Unshakable Confidence; Immense Last-Hour Selling Pressure
This is an abridged version of our Daily Report.
Unshakable
Consumer Confidence rose in October despite a bad month for stocks. The S&P dropped more than 5%, and not only did Confidence hit more than a 1-year high, it’s well over 100. Forward returns here were decent in the medium- to long-term, with especially impressive results over the next year. But Confidence at a “1-year high” isn’t really that high of a hurdle. That could still mean a relatively low Confidence level, if it’s emerging from a low reading, like it was after the financial crisis.
But even a relatively high reading in Consumer Confidence in the face of falling stock prices is not an automatic sell signal - knee-jerk contrarianism is usually wrong-footed. Behavior like this has led to decent returns, but such a high Confidence level as we’re seeing now likely cancels that out.
Last hour collapse
Over the past 30 days, selling in the last hour of the trading day has been among the most severe in 35 years.
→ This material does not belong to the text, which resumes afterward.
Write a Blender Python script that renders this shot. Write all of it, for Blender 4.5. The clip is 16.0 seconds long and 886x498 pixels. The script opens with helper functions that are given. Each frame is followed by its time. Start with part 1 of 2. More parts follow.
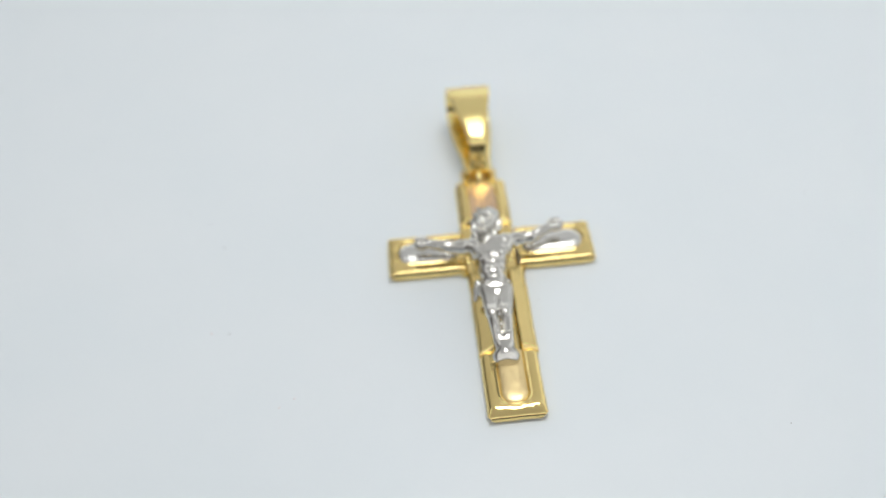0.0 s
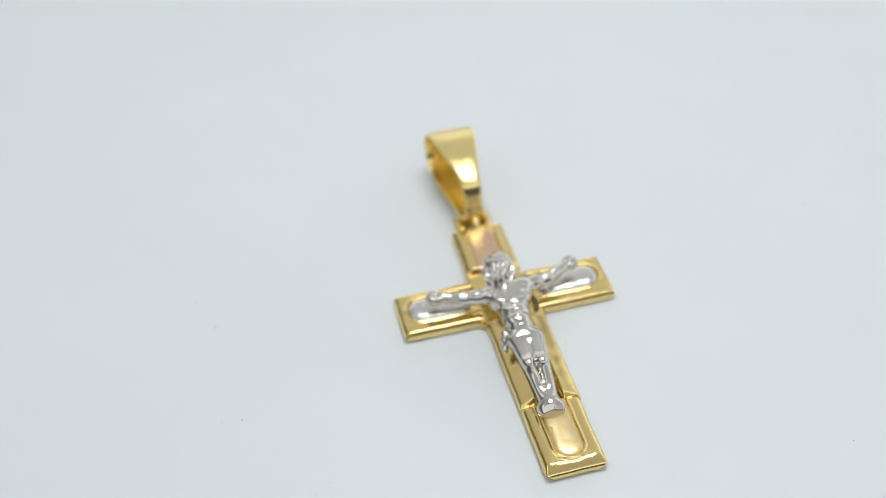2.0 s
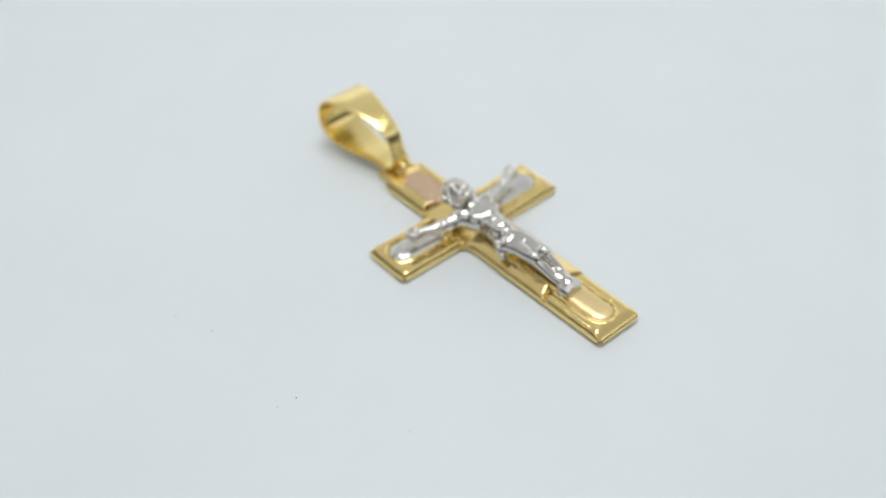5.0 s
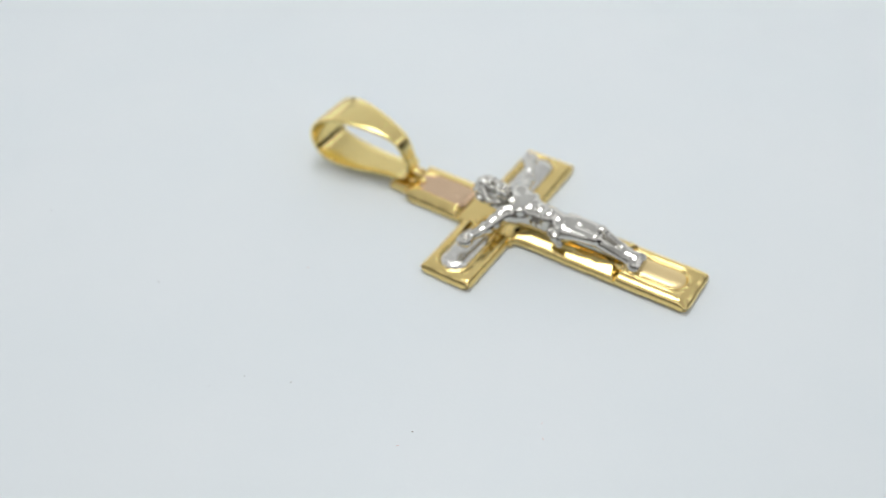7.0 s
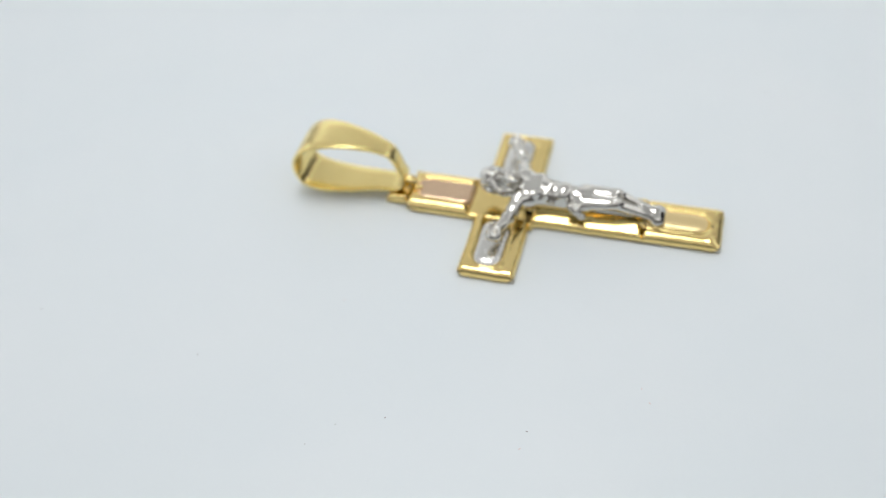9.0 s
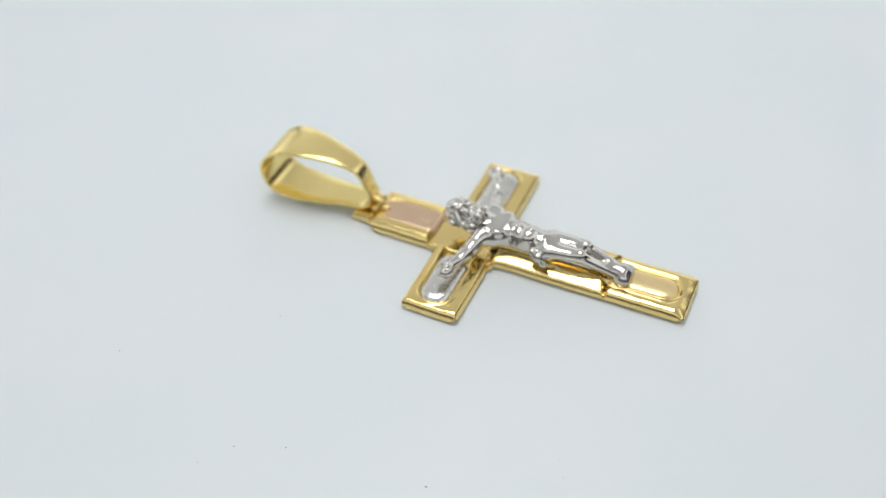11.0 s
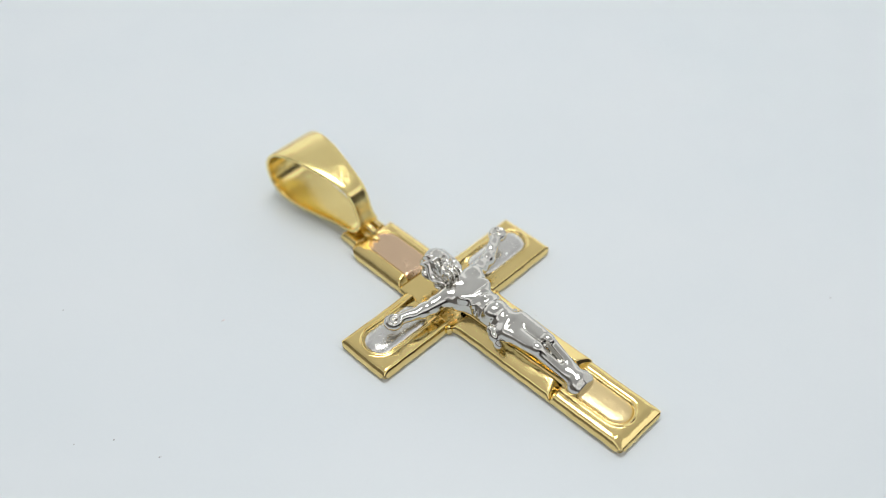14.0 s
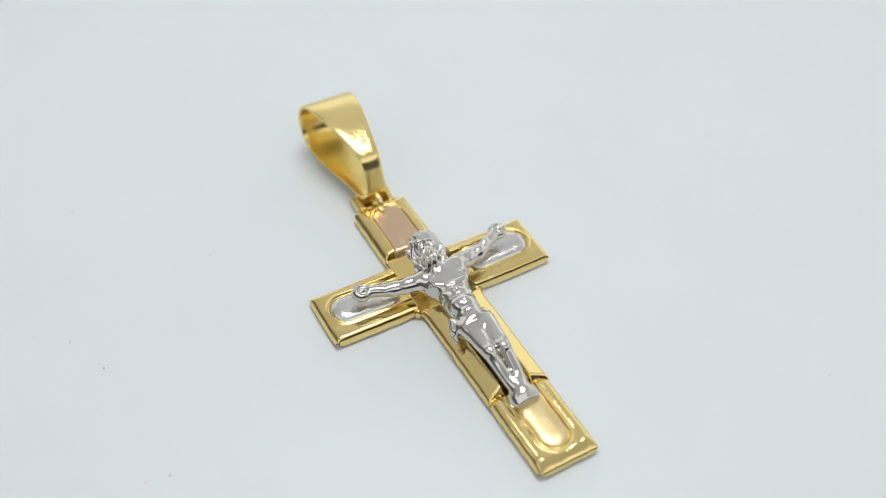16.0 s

Since the 2009 bottom, only August 2011 can match what we’ve seen lately.
Other times it was this bad, stocks rebounded over the next month.
Wide spread
Since 1999, there have been 31 days, besides today, when Smart Money Confidence was above 70% and Dumb Money Confidence below 20%. All 31 closed higher a month later, averaging 6.5%.
Lotsa puts
The 10-day average of the Total Put/Call Ratio is above 1.15. The Backtest Engine shows there have been 154 days when it was this high, leading to a positive return in the S&P over the next two months after 138 of them, a 90% win rate.